When he was Chancellor of the Exchequer, Rishi Sunak hung a portrait of his predecessor Nigel Lawson behind his desk. This signalled how deeply he identified with the great tax-cutter, champion of privatisation and believer in popular capitalism. But it is also worth recalling that Lawson, who died in April, deplored what he called “the new religion of eco-fundamentalism”.
In this respect, Sunak is proving no less a disciple to his master. In a campaign email last month, the PM denounced Just Stop Oil as “eco-zealots” and “eco-fanatics”. In an interview with the Sunday Telegraph this weekend, he declared that “I just want to make sure people know that I’m on their side in supporting them to use their cars to do all the things that matter to them”; announced a review of low traffic neighbourhoods (LTNs), an absurd incursion into local authority decision-making; and accused Labour of being “anti-motorist”, citing the Welsh government’s plan to introduce a 20mph limit in all residential areas and Sadiq Khan’s extension of Ulez.
Yesterday, meanwhile, he made his priorities absolutely clear by unveiling a “maxing out” strategy in the North Sea that will involve 100-plus drilling licences. This, he claimed, would in no way compromise the UK’s commitment to achieve net zero carbon emissions by 2050, in line with the 2015 Paris Agreement. To reinforce the latter point, No 10 disclosed that two carbon capture and storage (CCS) schemes — the Acorn project in Aberdeenshire and Viking in the Humber — will benefit from the £20 billion allotted by the Government for such schemes.
This is the deplorable calculation — the PM is putting short-term electoral interests ahead of the fate of our children
The dismay that these announcements have provoked — Chris Skidmore, the Tory MP who led a review into net zero, said that the new North Sea licences were “on the wrong side of modern voters” — is entirely justified.
For a start, the Government’s claim that the strategy will strengthen the nation’s energy security is bogus. Oil and gas yielded by the prospective licences will be sold on the international market like any other fossil fuels, and, though more drilling in the North Sea may bring some revenue to the Exchequer, it will not affect the British consumer one way or the other. But it will make it considerably harder, diplomatically, for the UK to press other nations to scale down drilling. As Lord Deben, the former Conservative environment secretary, told the BBC yesterday: “We have lost our leadership by making this choice”.
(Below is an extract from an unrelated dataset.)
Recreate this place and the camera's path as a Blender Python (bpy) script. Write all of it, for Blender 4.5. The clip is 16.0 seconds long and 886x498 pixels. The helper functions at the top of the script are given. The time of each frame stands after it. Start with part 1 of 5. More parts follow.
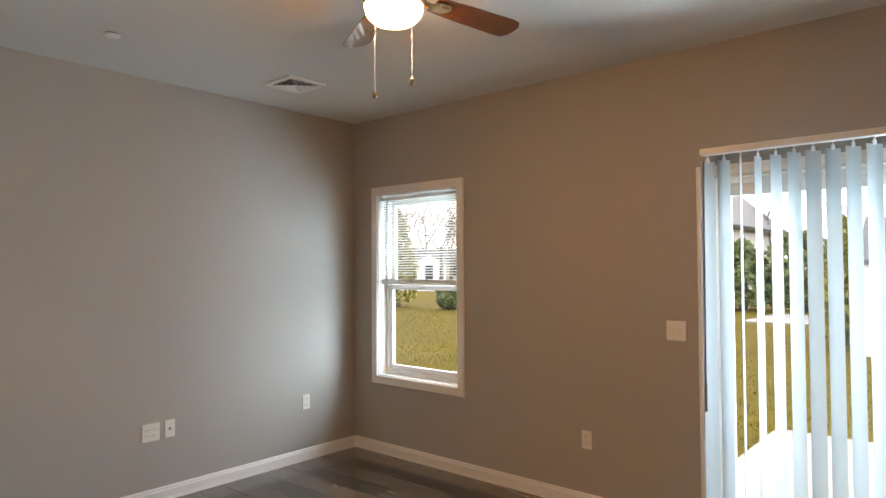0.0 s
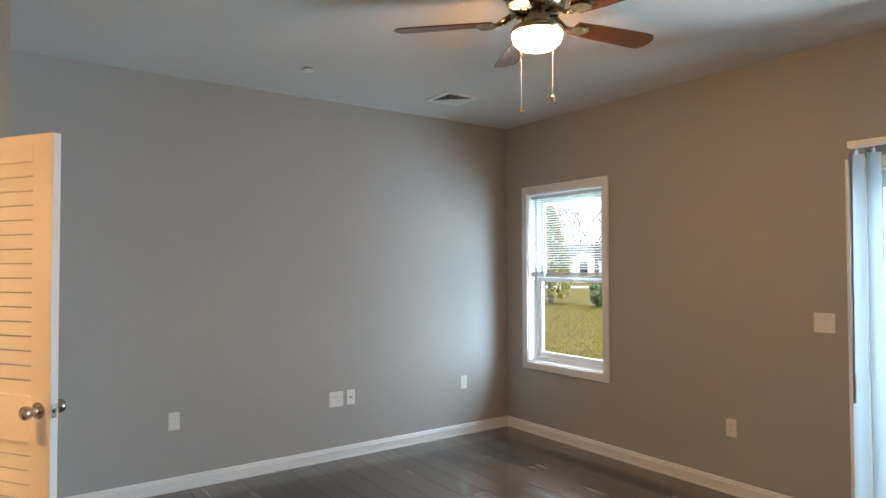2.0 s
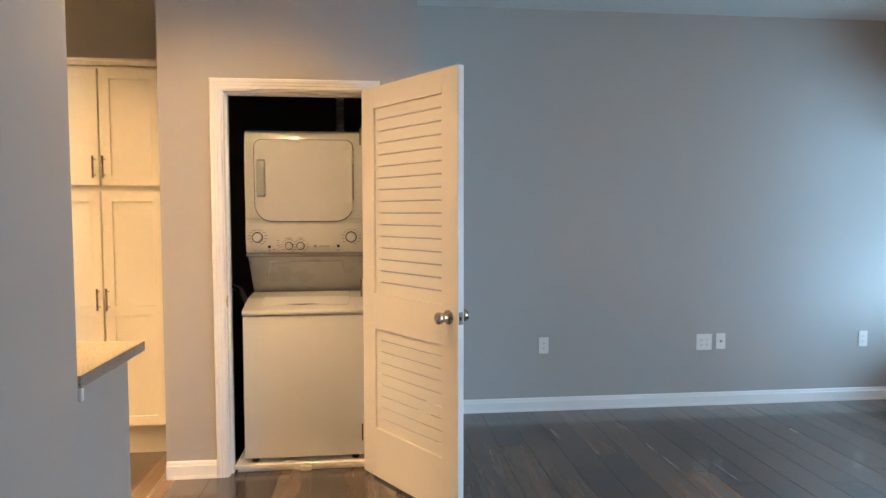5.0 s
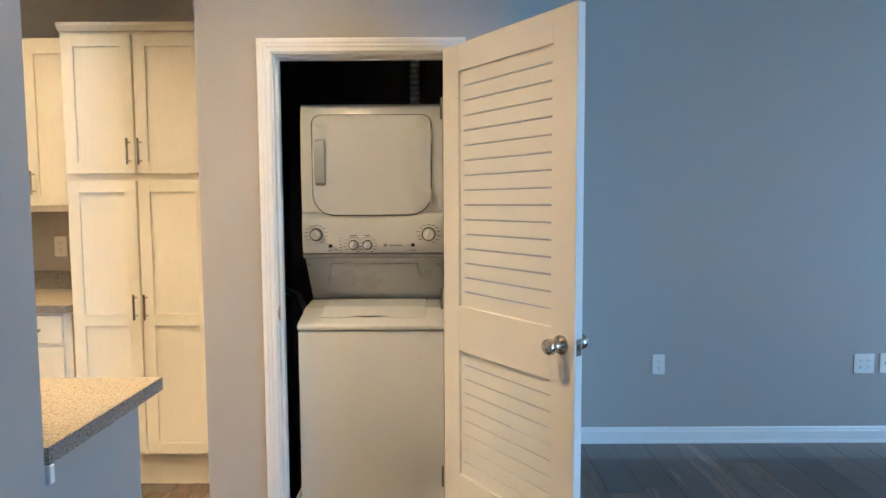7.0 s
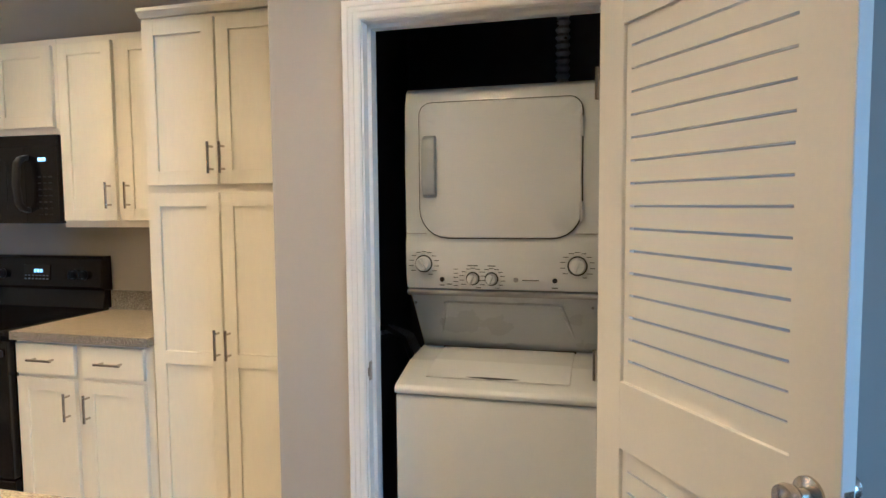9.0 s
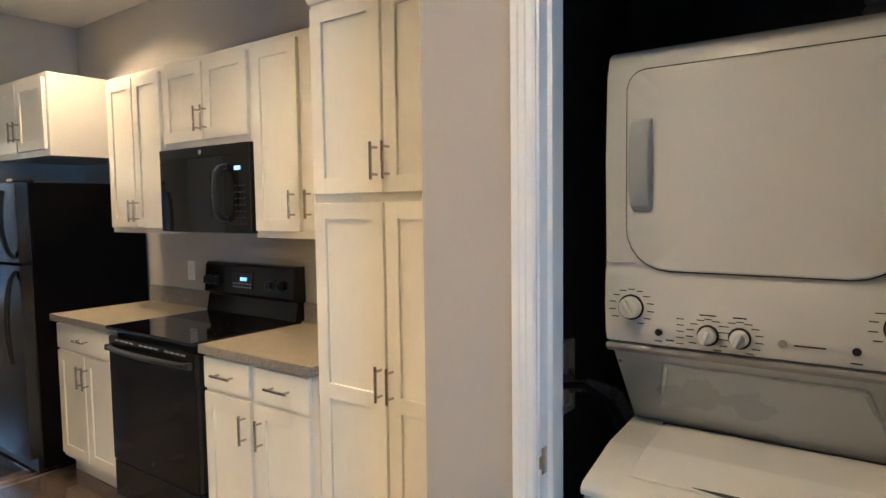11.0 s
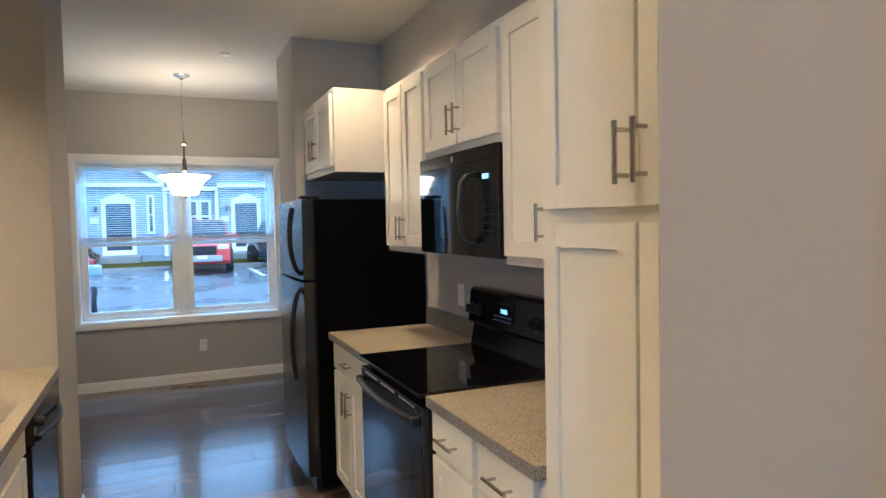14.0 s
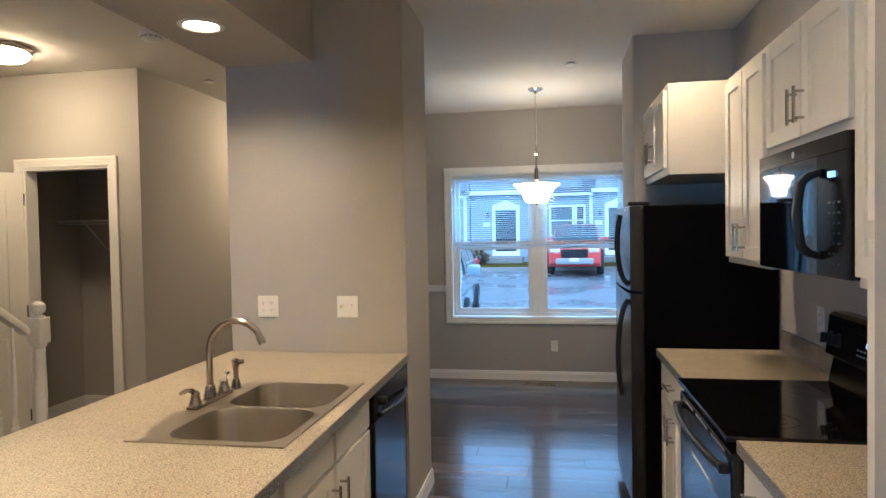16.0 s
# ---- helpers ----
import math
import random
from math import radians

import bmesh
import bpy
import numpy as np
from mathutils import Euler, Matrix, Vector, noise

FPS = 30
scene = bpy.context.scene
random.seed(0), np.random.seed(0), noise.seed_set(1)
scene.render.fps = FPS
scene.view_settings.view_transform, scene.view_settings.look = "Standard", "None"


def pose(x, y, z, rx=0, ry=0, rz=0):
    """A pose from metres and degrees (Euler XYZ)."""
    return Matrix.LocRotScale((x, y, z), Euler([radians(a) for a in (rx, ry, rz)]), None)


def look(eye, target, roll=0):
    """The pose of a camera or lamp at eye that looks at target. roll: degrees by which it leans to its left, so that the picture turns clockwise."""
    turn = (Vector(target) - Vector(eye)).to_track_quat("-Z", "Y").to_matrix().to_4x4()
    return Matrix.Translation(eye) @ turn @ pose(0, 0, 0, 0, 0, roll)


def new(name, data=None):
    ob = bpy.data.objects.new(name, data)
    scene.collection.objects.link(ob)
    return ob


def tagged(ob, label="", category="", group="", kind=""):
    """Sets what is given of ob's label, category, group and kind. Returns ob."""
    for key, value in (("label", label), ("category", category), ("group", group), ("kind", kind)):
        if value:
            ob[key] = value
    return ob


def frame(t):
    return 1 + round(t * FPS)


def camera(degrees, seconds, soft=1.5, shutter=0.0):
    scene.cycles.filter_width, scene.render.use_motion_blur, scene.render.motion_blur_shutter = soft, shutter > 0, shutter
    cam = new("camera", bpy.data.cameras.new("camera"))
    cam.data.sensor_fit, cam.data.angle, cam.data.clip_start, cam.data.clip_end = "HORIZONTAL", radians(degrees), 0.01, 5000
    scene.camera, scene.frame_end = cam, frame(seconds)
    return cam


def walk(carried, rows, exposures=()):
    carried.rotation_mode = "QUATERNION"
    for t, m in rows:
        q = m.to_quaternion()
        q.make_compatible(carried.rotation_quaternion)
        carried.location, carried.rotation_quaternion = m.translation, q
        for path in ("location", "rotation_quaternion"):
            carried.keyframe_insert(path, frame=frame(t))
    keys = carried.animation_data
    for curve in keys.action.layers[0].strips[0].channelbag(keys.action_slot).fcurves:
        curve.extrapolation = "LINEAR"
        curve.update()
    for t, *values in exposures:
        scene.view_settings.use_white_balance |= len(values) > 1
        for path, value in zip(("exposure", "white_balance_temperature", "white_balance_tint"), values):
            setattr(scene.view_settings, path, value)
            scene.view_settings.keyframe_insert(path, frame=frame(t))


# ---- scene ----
cam = camera(69.8, 16.0)
PATH = [
    (0, (0.117, 0.123, 1.534), (1.631, 1.428, 1.592), -0.3),
    (0.5, (0.022, -0.015, 1.505), (1.431, 1.404, 1.566), -0.2),
    (1, (-0.093, -0.139, 1.491), (1.223, 1.366, 1.551), -0.1),
    (1.5, (-0.172, -0.2, 1.502), (1.076, 1.362, 1.556), -0.1),
    (2, (-0.166, -0.223, 1.504), (0.994, 1.406, 1.555), -0.2),
    (2.5, (-0.187, -0.185, 1.496), (0.774, 1.568, 1.545), -0.2),
    (3, (-0.206, -0.16, 1.503), (0.448, 1.73, 1.545), -0.2),
    (3.5, (-0.222, -0.165, 1.488), (0.221, 1.785, 1.527), -0.1),
    (4, (-0.262, -0.139, 1.451), (0.078, 1.832, 1.472), -0.1),
    (4.5, (-0.292, -0.104, 1.404), (-0.029, 1.877, 1.352), -0.2),
    (4.7, (-0.308, -0.077, 1.397), (-0.067, 1.906, 1.308), -0.1),
    (6.8, (-0.387, 0.587, 1.402), (-0.361, 2.582, 1.25), -0.4),
    (7, (-0.394, 0.686, 1.411), (-0.397, 2.68, 1.263), -0.3),
    (7.5, (-0.384, 0.914, 1.42), (-0.487, 2.906, 1.276), -0.4),
    (8, (-0.34, 1.128, 1.44), (-0.551, 3.112, 1.297), -0.4),
    (8.5, (-0.341, 1.315, 1.447), (-0.696, 3.279, 1.312), -0.4),
    (9, (-0.36, 1.518, 1.469), (-0.872, 3.447, 1.326), -0.5),
    (11.5, (-0.477, 2.312, 1.519), (-1.805, 3.802, 1.393), -0.9),
    (12, (-0.495, 2.472, 1.534), (-1.949, 3.841, 1.419), -1.1),
    (12.5, (-0.524, 2.586, 1.529), (-2.108, 3.803, 1.43), -1.1),
    (13, (-0.615, 2.676, 1.526), (-2.305, 3.742, 1.431), -1.1),
    (13.5, (-0.758, 2.792, 1.538), (-2.524, 3.726, 1.445), -1.1),
    (14, (-0.883, 2.892, 1.528), (-2.718, 3.684, 1.443), -1.1),
    (14.5, (-0.973, 3.012, 1.533), (-2.881, 3.606, 1.454), -1.1),
    (15, (-1.022, 3.13, 1.549), (-3.01, 3.337, 1.484), -1.2),
    (15.5, (-1.007, 3.16, 1.552), (-3.001, 3.015, 1.496), -1.2),
    (16, (-0.963, 3.175, 1.546), (-2.933, 2.832, 1.493), -1.0),
]
EXPOSURES = [(0, 0.74, 8200, 24), (1, 0.84, 7600, 19), (2, 0.88, 7000, 17), (3.5, 0.90, 6400, 15), (4.5, 0.88, 6000, 13), (7, 0.78, 4600, 4), (9, 0.5, 4400, 3), (11.5, 0.36, 4400, 4), (16, -0.02, 4250, 5)]
walk(cam, [(t, look(eye, target, roll)) for t, eye, target, roll in PATH], EXPOSURES)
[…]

As for carbon capture, it is one of the most suspect forms of “greenwashing” presently available to fossil fuel companies. Its benefits to the environment have yet to be proven. What is certain is that it enables oil and gas companies to carry on business as usual at the public expense. Referring to such schemes in June, António Guterres, the UN Secretary-General, said that “we are hurtling towards disaster with far too many willing to bet it all on wishful thinking, unproven technologies and silver bullet solutions”.
What is Sunak up to? Emboldened by his party’s (narrow) victory in the Uxbridge and South Ruislip by-election, where Ulez extension was a significant issue, and under pressure from the Tory Right to ditch or dilute the Government’s environmental commitments, he is turning green policy into a new front in the culture wars. His approach, he alleges, is “proportionate and pragmatic” and will not “unnecessarily give people more hassle and more costs in their lives” — as though saving humanity from climate cataclysm were just one fiscal policy option among many.
This is the deplorable calculation that lurks behind Sunak’s perma-grin. To borrow the striking image used by Roman Krznaric, author of The Good Ancestor, the PM is “colonising the future”, putting his party’s short-term electoral interests ahead of the fate of our children and grandchildren. Ironically, he has almost certainly misjudged even those electoral interests: poll after poll shows that public opinion has shifted significantly in favour of environmental protection.
All of which provides Sir Keir Starmer with a great political and ethical opportunity. At present, the Labour leader remains paralysed by what he imagines is the lesson of Uxbridge: the Tories campaigned on Ulez and won; ergo he must distance himself from greenery. But this is an absurdly general conclusion to draw from a highly specific by-election result. If ever there was a moment for Starmer to be bold and to take a risk, it is this. We shall very soon discover if he has more to offer the country than political caution.